Judith Hunt, 80 años, ciudad de Nueva York

“Esto no es una gripe. Esto es algo que quiere matarte”.

El 7 de julio, cuando me sacaron en silla de ruedas del Mount Sinai Morningside Hospital de la ciudad de Nueva York, fue la primera vez que me daban de alta de un hospital o un centro de rehabilitación en más de seis meses. Había estado internada allí a fines de enero porque tuve una caída y me fracturé la cadera y el fémur del lado derecho. Mientras estuve internada, los estudios revelaron que tenía un aneurisma aórtico y una pequeña obstrucción intestinal, y tuvieron que operarme por ambas cosas. Todavía estaba en el hospital recuperándome a fines de marzo cuando empecé a tener mucha temperatura y dificultad para respirar. El 23 de marzo me diagnosticaron COVID-19. Todavía no sabemos cómo me infecté.

Todos siempre me preguntan cómo fue esa experiencia. Pero mis recuerdos son bastante borrosos.
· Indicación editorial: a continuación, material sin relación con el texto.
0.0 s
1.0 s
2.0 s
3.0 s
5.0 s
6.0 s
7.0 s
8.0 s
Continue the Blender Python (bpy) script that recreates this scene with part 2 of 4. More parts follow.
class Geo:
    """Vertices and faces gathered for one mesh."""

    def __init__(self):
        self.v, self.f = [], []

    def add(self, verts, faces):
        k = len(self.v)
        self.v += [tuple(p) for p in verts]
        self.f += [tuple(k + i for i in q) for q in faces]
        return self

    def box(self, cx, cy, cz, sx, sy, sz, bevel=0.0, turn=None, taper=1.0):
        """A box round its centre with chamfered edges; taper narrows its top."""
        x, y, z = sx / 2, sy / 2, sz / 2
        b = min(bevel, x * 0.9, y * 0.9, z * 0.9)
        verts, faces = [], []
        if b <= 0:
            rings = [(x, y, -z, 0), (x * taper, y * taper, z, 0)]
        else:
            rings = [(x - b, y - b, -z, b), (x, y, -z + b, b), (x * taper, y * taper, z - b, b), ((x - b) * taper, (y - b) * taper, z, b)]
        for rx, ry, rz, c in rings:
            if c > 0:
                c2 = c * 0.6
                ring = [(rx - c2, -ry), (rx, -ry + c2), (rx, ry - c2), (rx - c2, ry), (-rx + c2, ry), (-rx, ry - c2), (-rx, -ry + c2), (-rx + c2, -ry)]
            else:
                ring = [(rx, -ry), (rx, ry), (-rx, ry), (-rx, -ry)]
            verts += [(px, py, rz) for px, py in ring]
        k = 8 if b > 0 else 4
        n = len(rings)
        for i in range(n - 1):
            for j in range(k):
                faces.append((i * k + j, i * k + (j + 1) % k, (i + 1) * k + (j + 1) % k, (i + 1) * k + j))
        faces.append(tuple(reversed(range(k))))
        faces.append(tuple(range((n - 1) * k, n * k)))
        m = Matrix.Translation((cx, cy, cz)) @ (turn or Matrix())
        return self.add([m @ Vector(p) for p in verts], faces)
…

Le dije a mi enfermera que estaba bien, solo para salir del baño tosiendo, jadeando y pidiendo “por favor, no me dejes morir” un día después. Cada respiro era pura agonía, y no sabía si sería capaz de volver a respirar. Recuerdo escuchar voces que decían “tenemos que conectarla a un respirador artificial” y pensar “¡qué suerte, no me tendré que preocupar por respirar antes de quedarme dormida!”. Cuando me desperté, pensé que me debían de haber conectado al respirador, que era necesario pero horrible. No podía escuchar ni hablar y me sentía como una tortuga boca arriba de cara al sol ardiente. Las veces que tuve suficiente fuerza como para forzar la voz, sonaba como un robot.
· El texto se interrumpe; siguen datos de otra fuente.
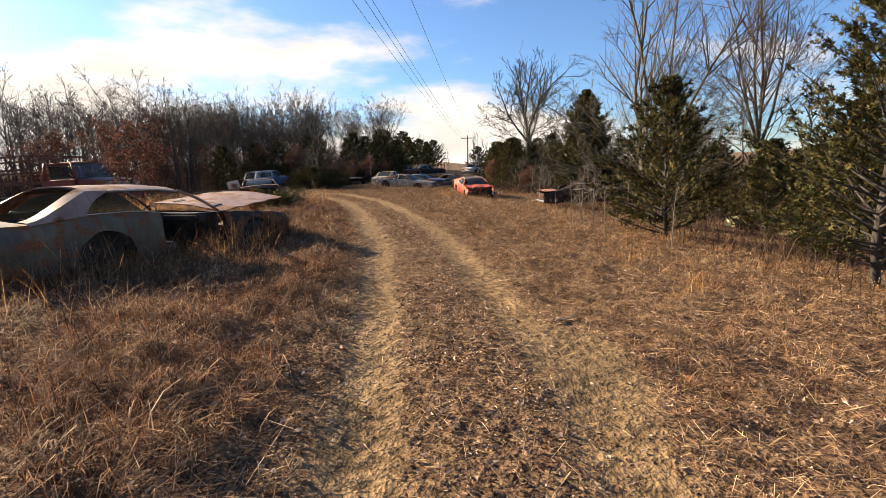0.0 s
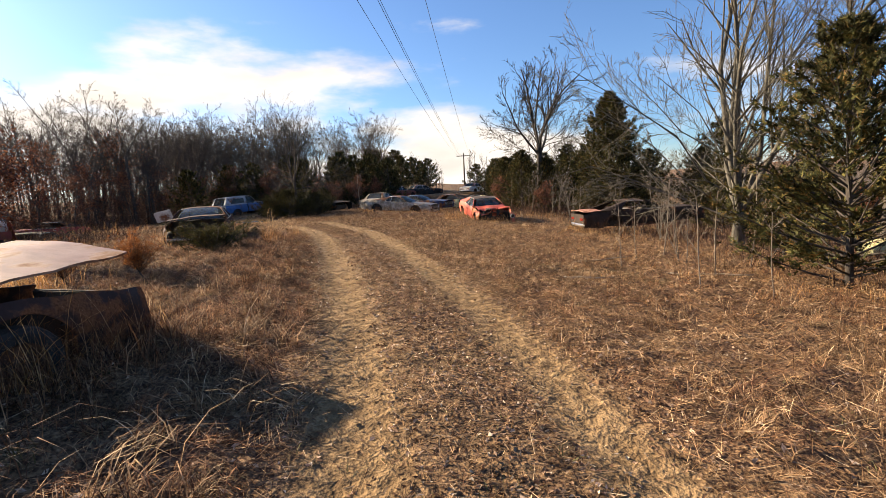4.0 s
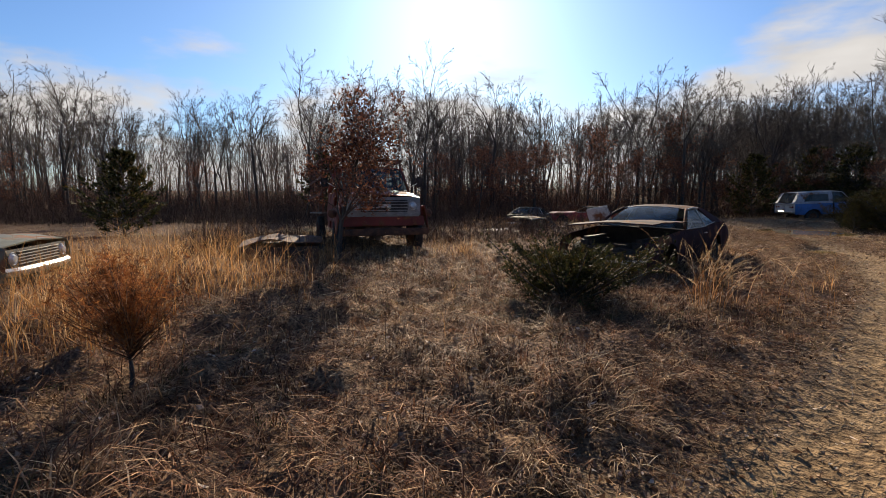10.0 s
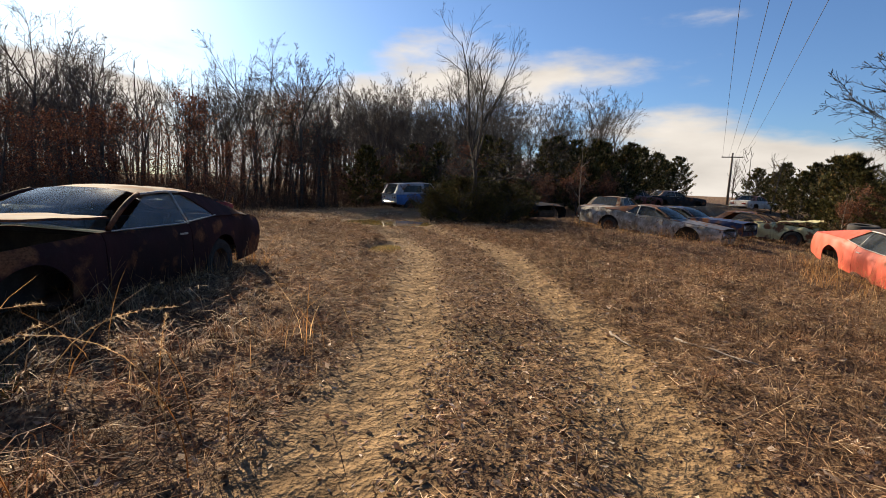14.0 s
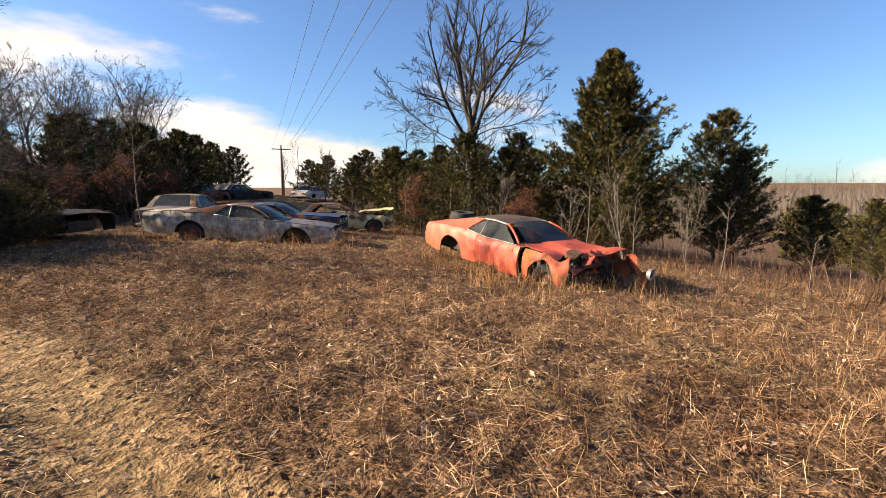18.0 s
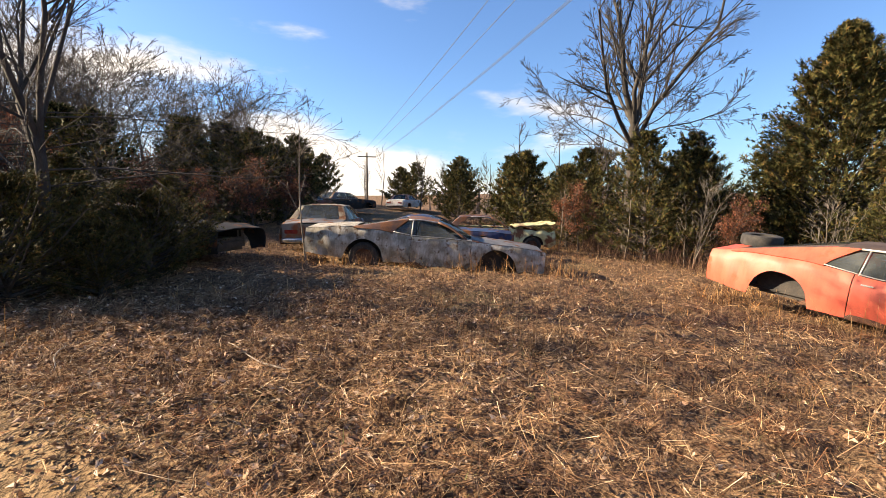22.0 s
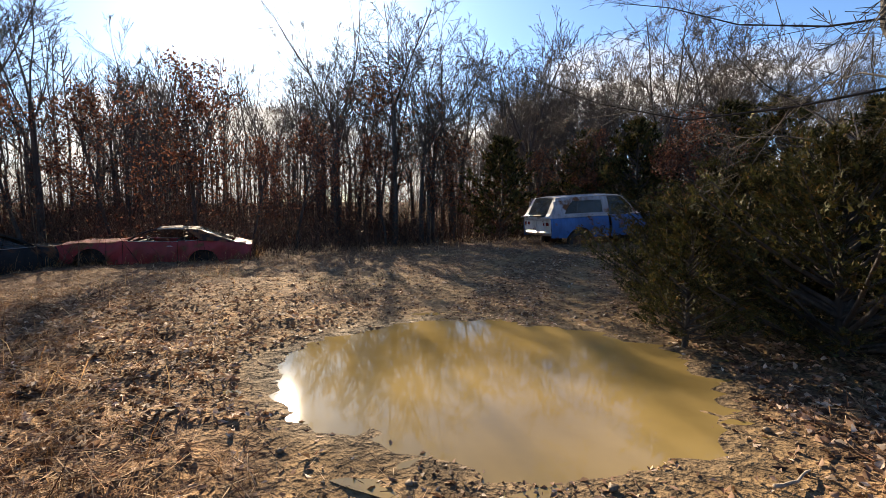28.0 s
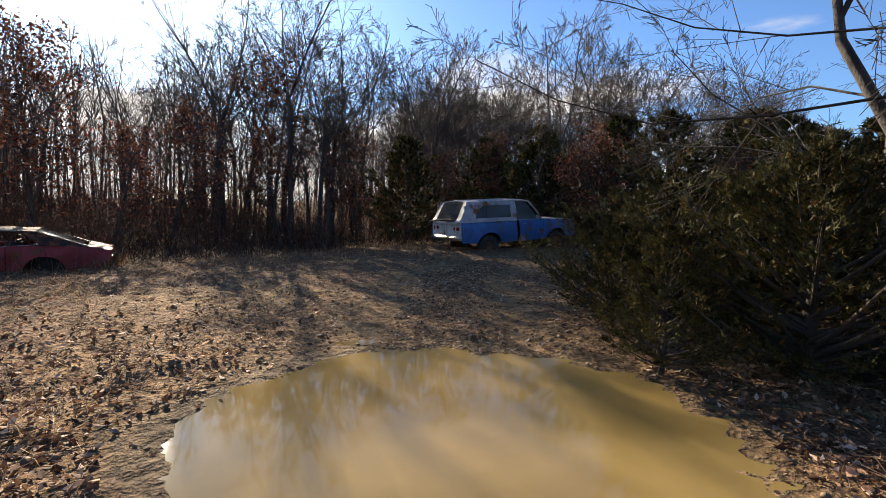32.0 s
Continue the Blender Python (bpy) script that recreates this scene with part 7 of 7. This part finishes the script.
# clods of mud round the water
n = 800
q, rr_ = gr.uniform(0, 2 * np.pi, n), gr.uniform(1.0, 1.55, n) + gr.exponential(0.1, n)
cx, cy, pa, pb, pt, _ = PUDDLES[0]
u, v = rr_ * pa * np.cos(q), rr_ * pb * np.sin(q)
x, y = cx + u * math.cos(pt) - v * math.sin(pt), cy + u * math.sin(pt) + v * math.cos(pt)
k = (bowl(x, y, PUDDLES[0]) > 1.0) & (wave(x, y, 1.1, 0.6) + gr.normal(0, 0.5, n) > 0)
x, y = x[k], y[k]
n = len(x)
OCT = np.array([(1, 0, 0), (0, 1, 0), (-1, 0, 0), (0, -1, 0), (0, 0, 0.8), (0, 0, -0.4), (0.6, 0.6, 0.4), (-0.6, 0.6, 0.4), (-0.6, -0.6, 0.4), (0.6, -0.6, 0.4)])
OF = np.array([(0, 6, 4), (6, 1, 4), (1, 7, 4), (7, 2, 4), (2, 8, 4), (8, 3, 4), (3, 9, 4), (9, 0, 4), (0, 1, 6), (1, 2, 7), (2, 3, 8), (3, 0, 9), (1, 0, 5), (2, 1, 5), (3, 2, 5), (0, 3, 5)])
S = gr.gamma(2.0, 0.0065, n).clip(0.006, 0.032)
V = np.stack([x, y, gz(x, y) + S * 0.2], -1)[:, None] + OCT[None] * S[:, None, None] * gr.uniform(0.6, 1.4, (n, 10, 1))
F = (np.arange(n)[:, None, None] * 10 + OF[None]).reshape(-1, 3)
tagged(new("mud_clods", big_mesh("mud_clods", V.reshape(-1, 3), F, plain("wet_mud", [(0.10, 0.07, 0.042), (0.21, 0.145, 0.085)], 9, 0.7), True)), "dark clods of mud thrown up round the puddle", "mud", kind="stuff")
# pebbles on the track
s = gr.uniform(0, 1, 5200)
seg = np.concatenate([[0], np.cumsum(np.hypot(*np.diff(ROAD, axis=0).T))])
rx_, ry_ = np.interp(s * seg[-1], seg, ROAD[:, 0]) + gr.normal(0, 0.8, 5200), np.interp(s * seg[-1], seg, ROAD[:, 1]) + gr.normal(0, 0.8, 5200)
k = (bowl(rx_, ry_, PUDDLES[0]) > 1.1)
P3 = np.stack([rx_[k], ry_[k], gz(rx_[k], ry_[k]) + 0.004], -1)
tagged(new("gravel", flakes("gravel", P3, 0.020, gr, M["pebble"], 0.55, 0.7)), "small stones scattered along the track", "gravel", kind="stuff")


def stick(x, y, turn, length, r, label):
    rr = np.random.default_rng(int(abs(x * 31 + y * 17)))
    P = np.array([(length * (f - 0.5), 0.04 * length * math.sin(f * 5 + x), r * 0.6 + 0.02 * rr.uniform()) for f in np.linspace(0, 1, 7)])
    ob = tagged(new("stick", tube("stick", P, np.linspace(r, r * 0.45, 7), M["stick"], 6)), label, "stick")
    ob.matrix_world = on_ground(x, y, turn, 0.015)


for x, y, a, l, r in ((2.15, 14.75, -14, 0.9, 0.022), (-2.3, 24.3, -38, 0.75, 0.016), (-3.1, 24.35, -60, 0.4, 0.014), (-1.5, 6.0, -40, 0.5, 0.008), (1.5, 5.6, 35, 0.35, 0.014), (-6.6, 33.2, 120, 1.2, 0.010), (-9.9, 34.4, 70, 0.3, 0.01), (3.2, 17.0, 10, 1.4, 0.03), (-8.2, 33.6, 100, 0.9, 0.01), (4.9, 15.6, -25, 1.6, 0.03)):
    stick(x, y, a, l, r, "bleached dead stick lying on the ground")

# the cut cedar bush and the reddish bushes in the clearing
bush = cedar("cedar_bush", "low spreading cedar bush in front of the maroon car", 81, 0.40, 0.95, 90, 0.03, 14, 9, 0.5, 0.045)
move(bush, -6.5, 18.55)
El 9 de abril, la UCI se quedó sin espacio y me enviaron a un hogar de ancianos. En el Mount Sinai, todos los médicos, enfermeras, auxiliares de enfermería y personal de limpieza fueron las criaturas más maravillosas que Dios ha creado. Recibí una atención realmente excelente, y no me podrían haber tratado mejor aunque hubiera sido una reina. Nunca me sentí como una paciente más en la cama número 17. Una de las enfermeras me hablaba y me decía que recordara momentos más felices, como mis viajes, para pensar en otra cosa. Pero estar en el hogar de ancianos fue raro. Las personas llegaban a mi puerta y yo intentaba hacerles señas para que pasaran porque no podía hablar por estar conectada al respirador, pero se daban vuelta y se marchaban apuradas. Más tarde ese mes, tuve insuficiencia renal y me enviaron de nuevo al hospital, donde luego tuve septicemia. Era un golpe tras otro, sin cesar. Cuando me enviaron otra vez a la UCI, todo el personal me recibió con aplausos.
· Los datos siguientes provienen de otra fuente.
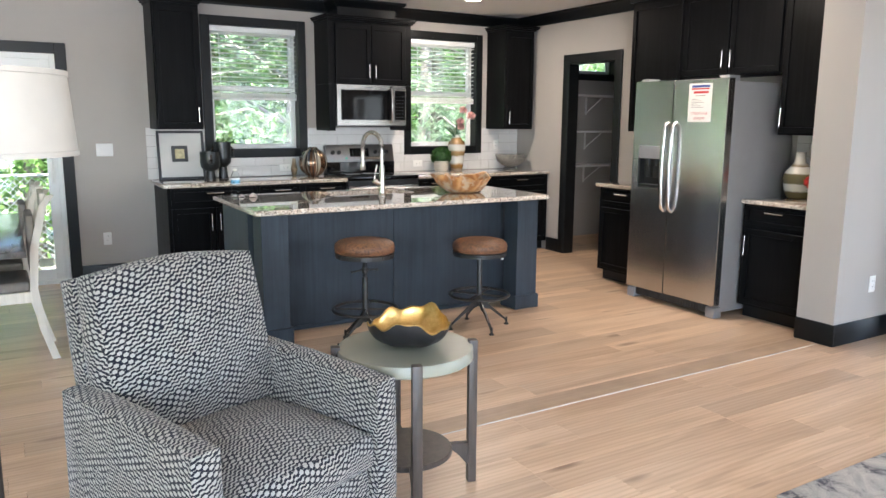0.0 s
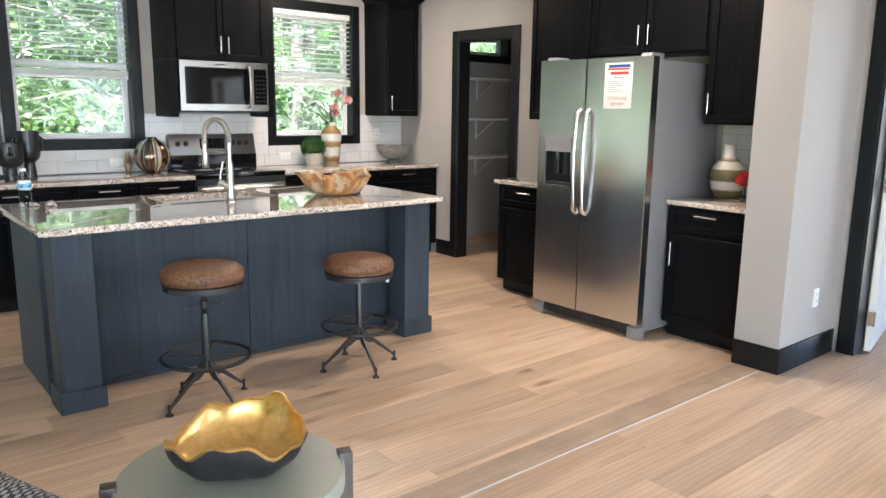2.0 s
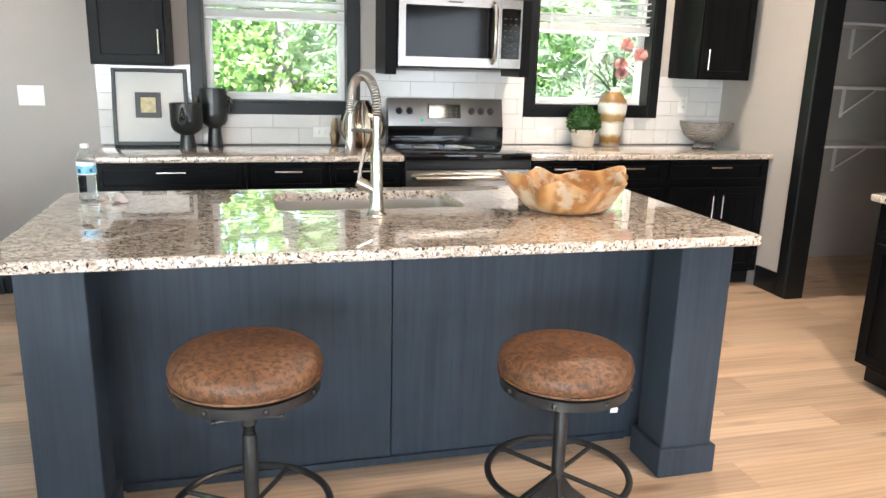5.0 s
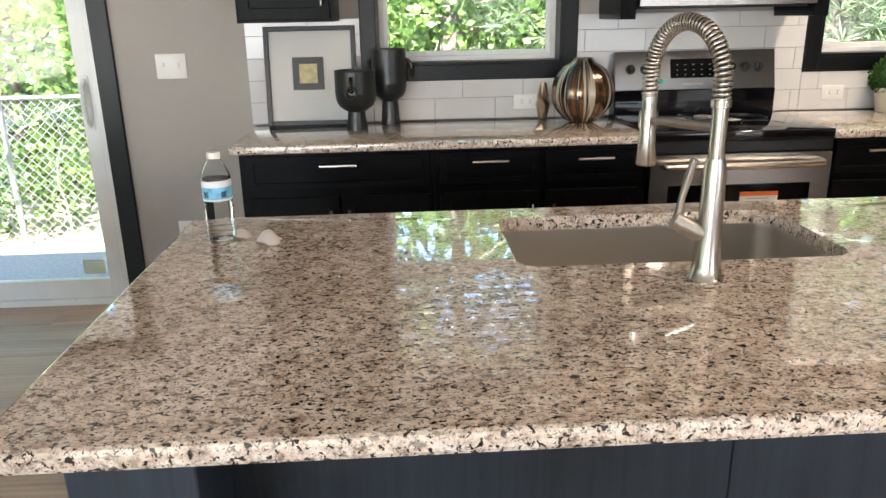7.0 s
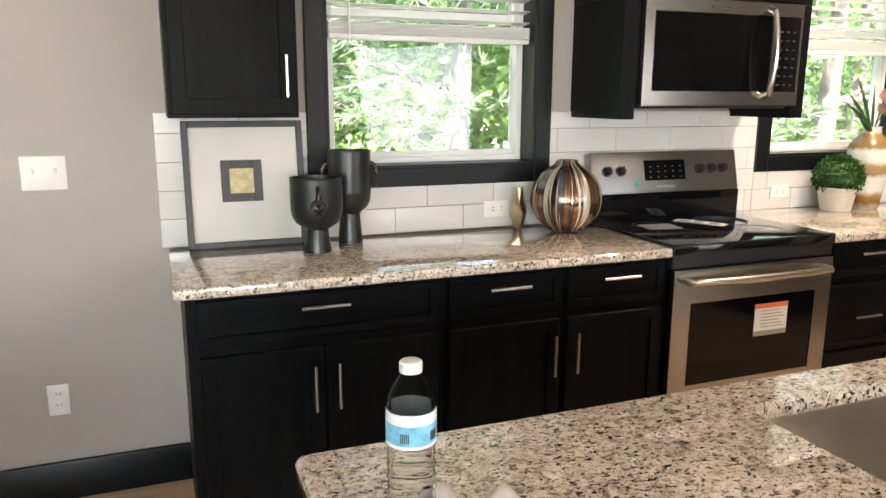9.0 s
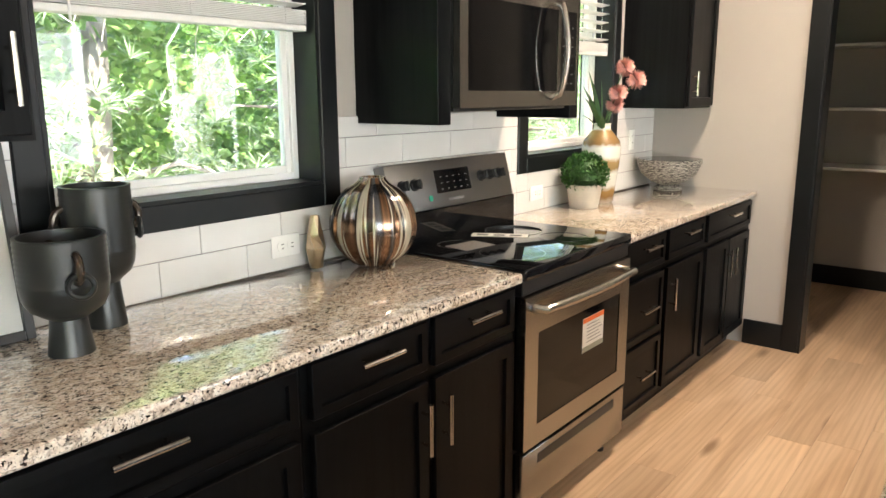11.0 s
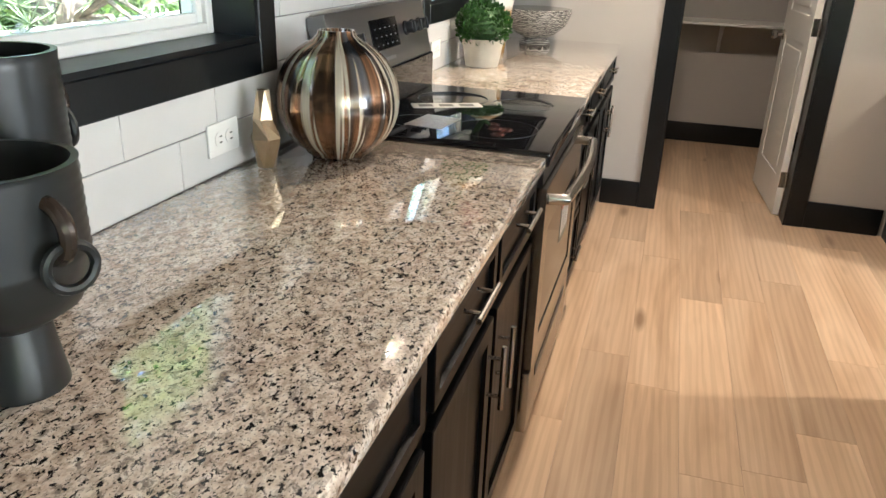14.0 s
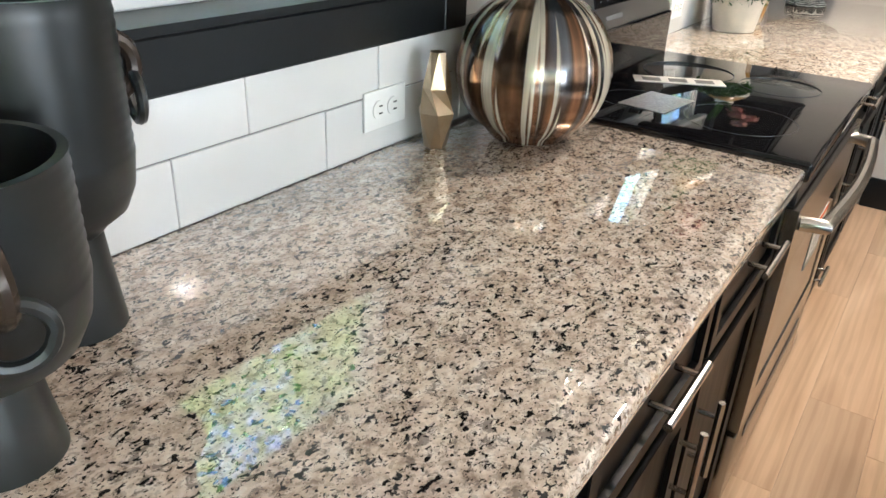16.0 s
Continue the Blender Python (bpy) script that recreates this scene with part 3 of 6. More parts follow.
worktop("granite_worktop", 1.172, 2.892, FRONT - 0.035, N - 0.0037, "speckled grey and cream granite worktop")
worktop("granite_worktop", 3.682, E - 0.002, FRONT - 0.035, N - 0.0037, "speckled grey and cream granite worktop")
worktop("granite_worktop", XF - 0.035, E - 0.002, 4.583, 5.235, "short speckled granite worktop beside the refrigerator")
worktop("granite_worktop", XF - 0.035, E - 0.012, 3.048, 3.63, "short speckled granite worktop beside the end wall")


def wall_cabinet(w, d, z0, z1, doors, m, label, crown_top=True):
    t = thing("wall_cabinet", label, "wall cabinet", m, group="kitchen wall cabinets")
    part("body", cube(B(), 0, w, 0, d, z0, z1), "cab", t)
    for x0, x1, right in doors:
        ob = shaker(t, "door", x0, x1, z0 + 0.012, z1 - 0.03, 0.06)
        if right is not None:
            bar_pull(ob, (x1 - 0.03) if right else (x0 + 0.03), -0.02, z0 + 0.13, 0.13, True)
    if crown_top:
        c = B()
        for k, (o, za, zb) in enumerate(((0.012, z1, z1 + 0.018), (0.03, z1 + 0.018, z1 + 0.034), (0.04, z1 + 0.034, z1 + 0.05))):
            cube(c, -o, w + o, -0.02 - o, d, za, zb, 0.003, 1)
        part("cornice", c, "cab_x", t)
    return t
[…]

Finalmente, después de estar un tiempo con una cánula de traqueotomía, pude respirar por mi cuenta. Pero todavía me esperaban semanas de recuperación. En un momento, fueron necesarias tres personas para moverme al borde de la cama y ayudarme a pararme para dar dos pasos. Comencé a tener tres horas de terapia física y ocupacional todos los días porque no podía hacer las actividades simples de cada día, como subir escaleras o ponerme las medias. Fui progresando de a poco hasta que finalmente pude caminar 200 pies sin ayuda.

Cuando salí del hospital en silla de ruedas el 7 de julio, mi equipo de terapeutas flanqueaba todo el pasillo. Cada uno me entregó una hoja de papel con un desafío que había superado, como la septicemia, y yo lo tenía que romper. Al final, decoraron mi silla de ruedas con un globo y una guirlanda brillante. Cuando llegué a casa, lloré como un bebé.

Ahora estoy de vuelta en casa con mi viejo gato. Mi hermano viajó desde St. Louis por unos días y tengo un auxiliar de cuidados que viene un par de veces por semana para ver cómo estoy. También seguiré haciendo terapia física y ocupacional en casa. El único momento en que salgo de mi apartamento es para trabajar con mi fisioterapeuta al aire libre.

Veo fotos de personas en lagos, fiestas y bares, y no lo puedo creer. Esto no es una gripe. Esto es algo que quiere matarte. Te consume la fuerza y te hace sentir que prefieres morir. Esta enfermedad tiene una magnitud muy desconocida. No puedo entender por qué alguien se negaría a usar una mascarilla. ¡Es una pandemia!